The battle lines have never been more clearly drawn than in Ron Paul’s exchange with ex-NYC mayor Rudy Giuliani during the South Carolina GOP Primary Debate on May 15, 2007, and the follow-up blogosphere ruckus that can only be labeled as a political feeding frenzy.
What is not yet clear, however, is exactly who is doing the feeding - and who is the bait.
The Exchange:
The Aftermath:
After the debate, Ron Paul appears as a guest on Fox News’ Hannity and Colmes show. Hannity goes wild on Paul and Paul again refuses to back down, but can’t hardly get a word in sideways between Hannity’s irate rants.
The following day, Paul is interviewed by Wolf Blitzer on CNN and is asked whether he will take the opportunity to back away from his statements. Ron Paul retorts that it is Rudy Giuliani who needs to apologize to him for unjustifiably blowing his top on him and insinuating that he is “un-American”. Ron affirms that he is indeed an American because Americans have the right to disagree with bad policy, and America’s foreign interventionism in the middle east is bad policy and therefore can and should be challenged.
The Fissure:
In saying this, Ron Paul has opened a fissure, a festering sore in the American psyche, a sore that has been festering ever since neocon radio took over the AM airwaves. Ever since 9-11, AM radio talk show hosts like Rush Limbaugh, Sean Hannity, and Glen Beck, have inundated Americans hoping to listen to conservative news commentary with the un-American notion that, if you disagree with president Bush on Iraq, you are either a wild-eyed liberal, a traitor to the American cause, or both. Only a few, like Mike Savage, have withstood the temptation to join that cacophony.
The Question:
The question is: Whom will American conservatives listen to - in the end?

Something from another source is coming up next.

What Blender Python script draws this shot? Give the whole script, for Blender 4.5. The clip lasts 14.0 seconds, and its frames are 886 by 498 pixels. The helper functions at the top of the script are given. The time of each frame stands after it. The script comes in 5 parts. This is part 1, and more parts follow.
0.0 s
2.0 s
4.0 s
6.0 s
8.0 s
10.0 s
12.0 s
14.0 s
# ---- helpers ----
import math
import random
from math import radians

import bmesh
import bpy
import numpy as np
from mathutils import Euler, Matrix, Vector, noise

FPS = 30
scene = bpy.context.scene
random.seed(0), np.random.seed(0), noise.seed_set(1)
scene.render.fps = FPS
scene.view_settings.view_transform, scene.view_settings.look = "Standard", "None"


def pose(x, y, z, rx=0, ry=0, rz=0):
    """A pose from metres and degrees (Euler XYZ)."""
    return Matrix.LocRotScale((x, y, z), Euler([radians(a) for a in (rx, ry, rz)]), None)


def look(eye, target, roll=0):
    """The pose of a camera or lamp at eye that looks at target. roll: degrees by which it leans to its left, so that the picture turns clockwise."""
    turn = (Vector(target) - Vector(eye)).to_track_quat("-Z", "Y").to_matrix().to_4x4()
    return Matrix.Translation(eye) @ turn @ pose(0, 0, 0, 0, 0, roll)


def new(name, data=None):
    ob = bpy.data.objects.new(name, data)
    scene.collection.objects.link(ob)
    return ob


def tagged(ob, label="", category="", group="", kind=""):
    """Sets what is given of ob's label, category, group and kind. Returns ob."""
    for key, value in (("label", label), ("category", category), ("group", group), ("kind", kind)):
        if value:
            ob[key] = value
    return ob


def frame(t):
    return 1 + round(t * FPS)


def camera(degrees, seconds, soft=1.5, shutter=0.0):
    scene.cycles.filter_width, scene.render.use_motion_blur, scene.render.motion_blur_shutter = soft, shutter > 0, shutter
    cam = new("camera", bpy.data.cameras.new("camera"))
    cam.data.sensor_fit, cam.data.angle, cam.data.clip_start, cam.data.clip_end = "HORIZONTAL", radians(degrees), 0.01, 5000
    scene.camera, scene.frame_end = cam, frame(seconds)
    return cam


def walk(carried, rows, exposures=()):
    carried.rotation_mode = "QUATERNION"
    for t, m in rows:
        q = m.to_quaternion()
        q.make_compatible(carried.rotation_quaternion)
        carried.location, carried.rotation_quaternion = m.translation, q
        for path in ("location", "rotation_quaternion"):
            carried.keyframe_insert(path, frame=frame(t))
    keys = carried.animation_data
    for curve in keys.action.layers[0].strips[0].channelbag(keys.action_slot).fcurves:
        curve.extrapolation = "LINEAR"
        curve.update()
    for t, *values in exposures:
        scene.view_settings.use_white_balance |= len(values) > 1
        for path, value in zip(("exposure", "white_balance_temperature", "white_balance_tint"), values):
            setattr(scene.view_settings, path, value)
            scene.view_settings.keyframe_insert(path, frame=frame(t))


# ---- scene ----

The chances of Ron Paul maintaining his early gains in popularity after this Giuliani exchange are becoming somewhat iffy when heavy conservative guns such as Human Events Online offer a rundown of commentaries by what are widely regarded as conservative pundits depicting Paul as a tin foil hat-wearing, out of this world nut-job.
The answer to this question will forecast the future course of this nation with deadly precision.
The Answer:
In his CNN interview by Wolf Blitzer, Ron Paul demonstrated his presidential leadership credentials for all to see and hear. He confirmed that he in no way is “weak on defense” or anything of the sort. He explained that he actually voted for giving president Bush authority to go after Bin Laden in Afghanistan and maintains Bush should have stuck to that goal..
His very pointed - and subsequently universally ignored - criticism of Bush’s policy is, however, that the administration completely forgot about Bin Laden, allowed him to hide out in Pakistan which is supposed to be our “ally”, and instead attacked Iraq, which we by now know had absolutely nothing to do with the attacks on 911.